If you find visual illusions fascinating Programming Visual Illusions for Everyone is a book for you. It has some background, some history and some theories about visual illusions, and it describes in some detail twelve illusions. Some are about surfaces, some are about apparent size of objects, some are about colour and some involve movement. This is only one aspect of the book. The other is to show you how you can create these effects on any computer.

The book includes a brief introduction to a powerful programming language called Python. No previous experience with programming is necessary. There is also an introduction to a package called PsychoPy that makes it easy to draw on a computer screen. It is perfectly ok if you have never heard the names Python or PsychoPy before. Python is a modern and easy-to-read language, and PsychoPy takes care of all the graphical aspects of drawing on a screen and also interacting with a computer. By the way, both Python and PsychoPy are absolutely free.

Is this a book about illusions or about programming?

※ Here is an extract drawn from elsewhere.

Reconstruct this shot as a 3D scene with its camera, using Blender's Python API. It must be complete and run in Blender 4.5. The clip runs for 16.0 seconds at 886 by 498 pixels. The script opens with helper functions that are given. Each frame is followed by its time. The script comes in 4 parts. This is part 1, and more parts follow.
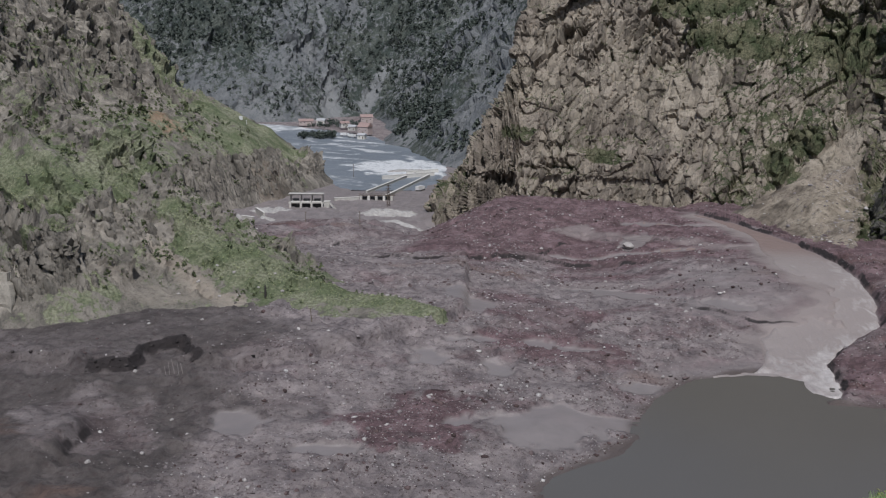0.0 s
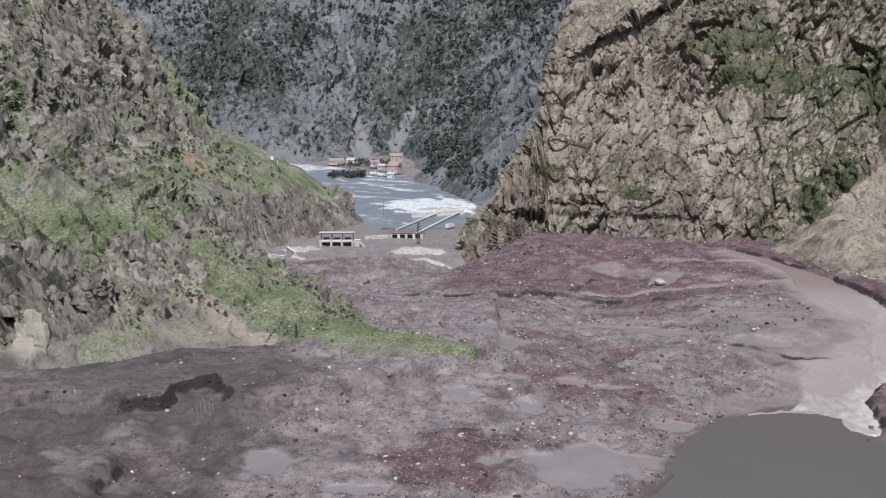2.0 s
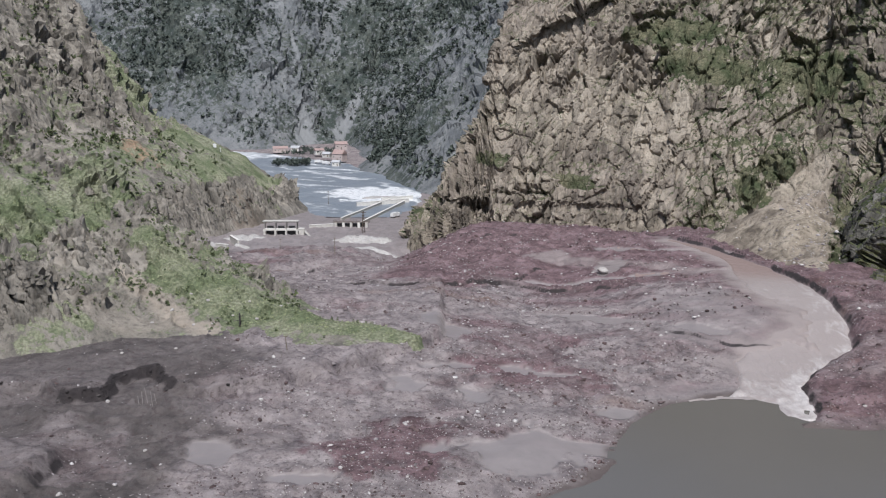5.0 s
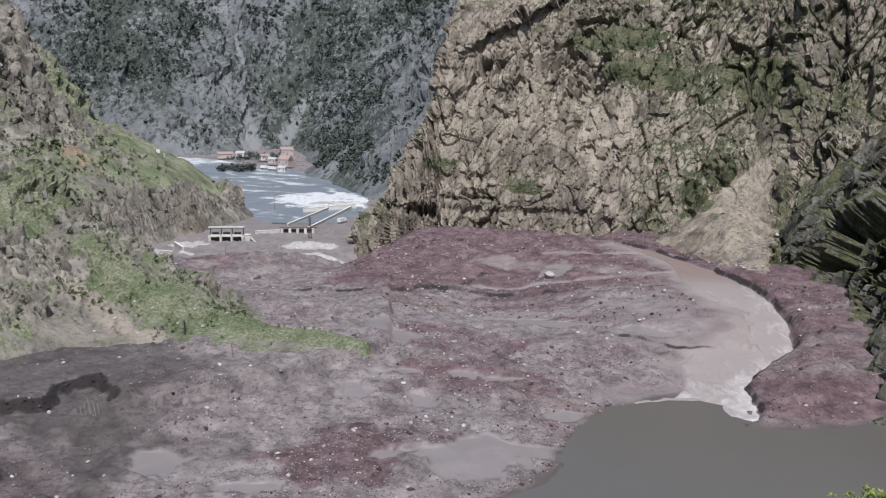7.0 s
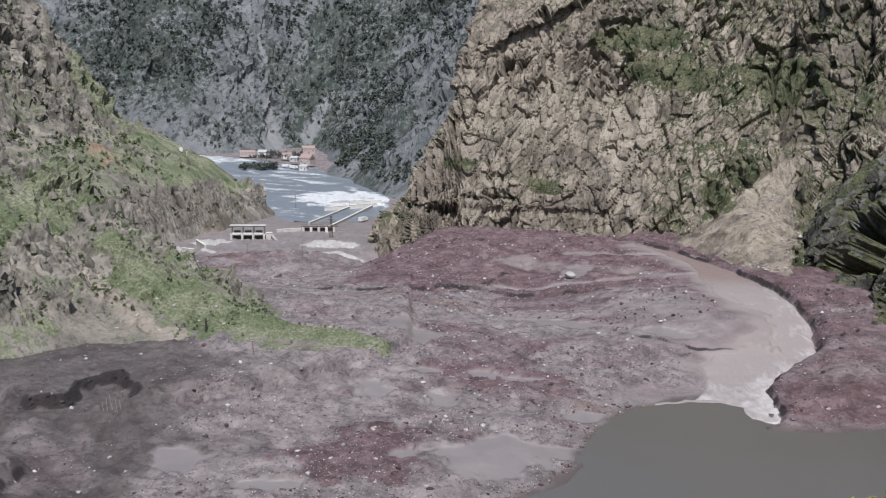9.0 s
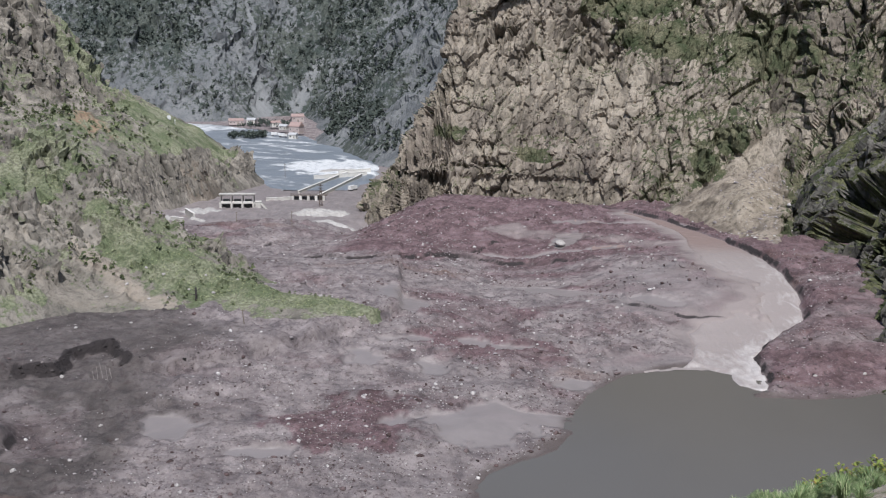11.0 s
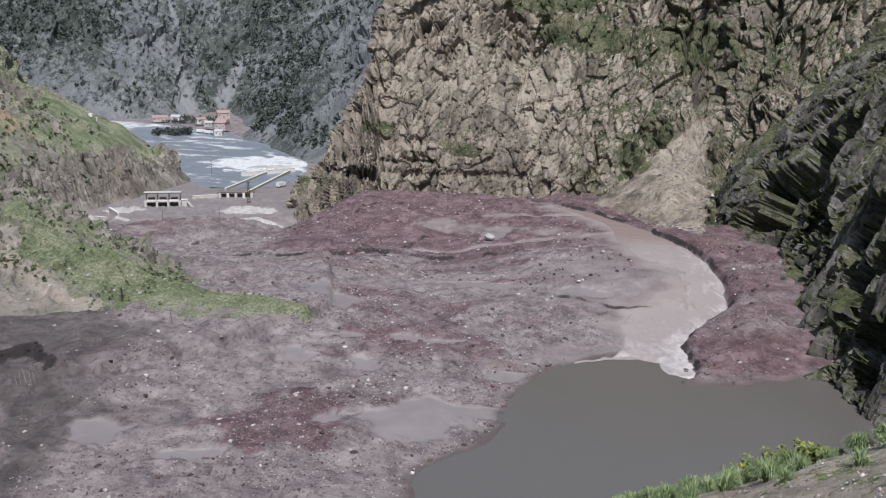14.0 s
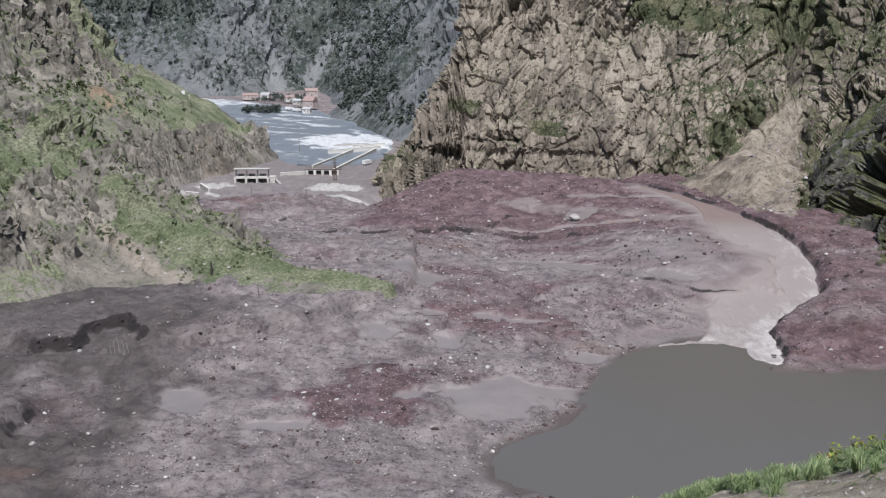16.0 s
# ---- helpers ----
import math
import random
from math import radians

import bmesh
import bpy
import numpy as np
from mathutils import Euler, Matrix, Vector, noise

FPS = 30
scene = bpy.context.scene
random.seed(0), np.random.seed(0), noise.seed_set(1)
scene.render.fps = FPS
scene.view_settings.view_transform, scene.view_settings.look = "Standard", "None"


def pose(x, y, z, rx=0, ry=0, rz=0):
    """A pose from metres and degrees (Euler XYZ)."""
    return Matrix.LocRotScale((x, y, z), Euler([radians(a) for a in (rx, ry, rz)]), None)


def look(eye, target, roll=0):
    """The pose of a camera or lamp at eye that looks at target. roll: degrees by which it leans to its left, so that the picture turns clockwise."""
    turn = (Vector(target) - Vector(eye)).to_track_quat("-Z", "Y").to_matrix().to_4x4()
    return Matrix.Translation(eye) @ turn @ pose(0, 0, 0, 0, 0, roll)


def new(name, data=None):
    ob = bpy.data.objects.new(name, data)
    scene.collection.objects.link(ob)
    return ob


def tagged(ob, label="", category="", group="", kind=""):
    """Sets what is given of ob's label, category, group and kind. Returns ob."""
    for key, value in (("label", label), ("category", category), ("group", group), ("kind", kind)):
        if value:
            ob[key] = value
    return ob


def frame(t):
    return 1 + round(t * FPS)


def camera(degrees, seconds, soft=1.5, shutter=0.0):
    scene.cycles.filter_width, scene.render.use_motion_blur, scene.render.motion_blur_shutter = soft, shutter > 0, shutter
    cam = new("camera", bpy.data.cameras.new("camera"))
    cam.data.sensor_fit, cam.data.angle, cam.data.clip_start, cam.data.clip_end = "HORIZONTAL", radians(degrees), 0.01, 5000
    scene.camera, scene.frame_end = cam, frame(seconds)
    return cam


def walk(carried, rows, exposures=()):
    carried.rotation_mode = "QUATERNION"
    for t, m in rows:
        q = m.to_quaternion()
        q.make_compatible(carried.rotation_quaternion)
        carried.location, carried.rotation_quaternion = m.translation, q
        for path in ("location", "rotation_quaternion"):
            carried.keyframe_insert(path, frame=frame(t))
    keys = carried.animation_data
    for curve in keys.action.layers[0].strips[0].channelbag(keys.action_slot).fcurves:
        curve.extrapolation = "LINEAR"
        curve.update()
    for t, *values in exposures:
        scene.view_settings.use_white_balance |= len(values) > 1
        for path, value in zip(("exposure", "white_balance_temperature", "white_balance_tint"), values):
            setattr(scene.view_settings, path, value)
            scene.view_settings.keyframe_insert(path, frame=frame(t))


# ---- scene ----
# ---- camera ----
EYE = (0.0, 0.0, 90.0)
cam = camera(47.4, 16.0, soft=1.15)
ROWS = [
    (0.0, pose(*EYE, 77.893, -0.126, 2.730)),
    (0.5, pose(*EYE, 77.545, 0.625, 4.616)),
    (1.0, pose(*EYE, 78.630, 0.784, 4.336)),
    (1.5, pose(*EYE, 79.543, 0.782, 4.436)),
    (2.0, pose(*EYE, 80.045, 0.627, 4.322)),
    (2.5, pose(*EYE, 80.106, 0.477, 4.323)),
    (3.0, pose(*EYE, 79.917, 0.534, 4.146)),
    (3.5, pose(*EYE, 79.784, 0.420, 4.066)),
    (4.0, pose(*EYE, 80.004, 0.328, 4.106)),
    (4.5, pose(*EYE, 79.814, 0.190, 3.793)),
    (5.0, pose(*EYE, 79.384, 0.037, 1.262)),
    (5.2, pose(*EYE, 79.370, 0.071, -0.072)),
    (7.3, pose(*EYE, 79.775, -0.122, -1.751)),
    (7.5, pose(*EYE, 79.831, -0.059, -1.497)),
    (8.0, pose(*EYE, 79.973, -0.288, -1.217)),
    (8.2, pose(*EYE, 80.178, -0.147, -0.815)),
    (10.5, pose(*EYE, 77.961, -0.370, -0.405)),
    (11.0, pose(*EYE, 77.866, -0.358, -1.096)),
    (11.5, pose(*EYE, 78.016, -0.491, -1.729)),
    (12.0, pose(*EYE, 77.880, -0.641, -2.683)),
    (12.5, pose(*EYE, 77.843, -0.147, -5.058)),
    (13.0, pose(*EYE, 77.816, -0.193, -6.318)),
    (13.5, pose(*EYE, 77.768, -0.101, -5.950)),
    (14.0, pose(*EYE, 77.606, -0.245, -5.159)),
    (14.5, pose(*EYE, 77.886, -0.267, -4.694)),
    (15.0, pose(*EYE, 77.923, -0.550, -2.624)),
    (15.5, pose(*EYE, 77.405, -0.523, -0.862)),
    (16.0, pose(*EYE, 76.406, -0.051, -0.328)),
]
walk(cam, ROWS, [(0.0, -0.48, 6080, 10), (1.0, -0.46, 6080, 10), (1.5, -0.3, 6080, 10), (1.9, 0.02, 6080, 10), (2.3, 0.1, 6080, 10), (16.0, 0.1, 6080, 10)])

# ---- world, sun, exposure ----
SUN_AZ, SUN_EL = 174.0, 57.0      # degrees clockwise from +y, and above the horizon
world = bpy.data.worlds.new("sky")
scene.world = world
world.use_nodes = True
wn = world.node_tree.nodes
wn.clear()
sky_node = wn.new("ShaderNodeTexSky")
sky_node.sky_type = "NISHITA"
sky_node.sun_disc = False
sky_node.sun_elevation = radians(SUN_EL)
sky_node.sun_rotation = radians(SUN_AZ)
sky_node.dust_density = 2.0
bg = wn.new("ShaderNodeBackground")
bg.inputs["Strength"].default_value = 0.088
wo = wn.new("ShaderNodeOutputWorld")
world.node_tree.links.new(sky_node.outputs[0], bg.inputs[0])
world.node_tree.links.new(bg.outputs[0], wo.inputs[0])
sun_data = bpy.data.lights.new("sun", "SUN")
sun_data.energy = 4.35
sun_data.angle = radians(0.6)
sun_data.color = (1.0, 0.965, 0.92)
sun = new("sun", sun_data)
sun_dir = Vector((math.sin(radians(SUN_AZ)) * math.cos(radians(SUN_EL)),
                  math.cos(radians(SUN_AZ)) * math.cos(radians(SUN_EL)), math.sin(radians(SUN_EL))))
sun.matrix_world = look(sun_dir * 900, (0, 0, 0))

# ---- noise on arrays ----
def hash3(ix, iy, iz, seed):
    h = (ix.astype(np.int64) * 374761393 + iy.astype(np.int64) * 668265263 + iz.astype(np.int64) * 2147483647 + seed * 974634777) & 0xFFFFFFFF
    h = ((h ^ (h >> 13)) * 1274126177) & 0xFFFFFFFF
    h = ((h ^ (h >> 16)) * 2246822519) & 0xFFFFFFFF
    return ((h ^ (h >> 15)) & 0xFFFFFF) / float(0xFFFFFF)


def vnoise(x, y, z, seed=0):
    """Smooth noise from -1 to 1."""
    x, y, z = np.broadcast_arrays(np.asarray(x, float), np.asarray(y, float), np.asarray(z, float))
    ix, iy, iz = np.floor(x), np.floor(y), np.floor(z)
    fx, fy, fz = x - ix, y - iy, z - iz
    ux, uy, uz = (f * f * f * (f * (f * 6 - 15) + 10) for f in (fx, fy, fz))
    out = 0.0
    for dx in (0, 1):
        for dy in (0, 1):
            for dz in (0, 1):
                wgt = (ux if dx else 1 - ux) * (uy if dy else 1 - uy) * (uz if dz else 1 - uz)
                out = out + wgt * hash3(ix + dx, iy + dy, iz + dz, seed)
    return out * 2 - 1


def fbm(x, y, z, octaves=4, seed=0, gain=0.5):
    total, amp, norm, k = 0.0, 1.0, 0.0, 1.0
    for o in range(octaves):
        total = total + amp * vnoise(x * k + o * 17.3, y * k + o * 5.1, z * k + o * 9.7, seed + o)
        norm += amp
        amp *= gain
        k *= 2.03
    return total / norm


def ridged(x, y, z, octaves=4, seed=0):
    total, amp, norm, k = 0.0, 1.0, 0.0, 1.0
    for o in range(octaves):
        total = total + amp * (1 - 2 * np.abs(vnoise(x * k + o * 7.7, y * k + o * 3.1, z * k + o * 1.7, seed + o)))
        norm += amp
        amp *= 0.5
        k *= 2.1
    return total / norm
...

It is both!

Reviews

“Bertamini, a cognitive scientist (Univ. of Liverpool, UK), explores various visual illusions while introducing the reader to the Python programming language. … there are links to helpful resources for those who wish to learn more about the field. … Overall, this is an original, practical guide. Summing Up: Recommended. Lower-division undergraduates through faculty and professionals.” (C. Vickery, Choice, Vol. 55 (9), May, 2018)

Authors and Affiliations

  • School of Psychology, University of Liverpool School of Psychology, Liverpool, United Kingdom

    Marco Bertamini

About the author

I studied experimental psychology at the University of Padova, Italy, graduating in 1989. My supervisor was Giovanni Vicario. The Department was an amazing place to study, full of activity but also with a sense of its long history. After my degree I went to the University of Virginia, USA, for an MA and PhD. There I worked with Dennis Proffitt and Michael Kubovy. In 1996, after my PhD, I took on a lectureship in England at Staffordshire University. In 1999 I moved to the University of Liverpool where I set up the Visual Perception Lab.

I have worked on many aspects of visual perception. I have studied perception of shape, including symmetry, contour curvature and part structure. Starting from work on symmetry I have also explored the link between perception and emotion, or more specifically what visual properties drive visual preference. At a more cognitive level I have studied how people think about and interact with mirrors (you can look up the Venus effect on Wikipedia). More recently, and mainly by chance, I have also discovered and named the Honeycomb illusion, which is discussed in detail in Chapter 11.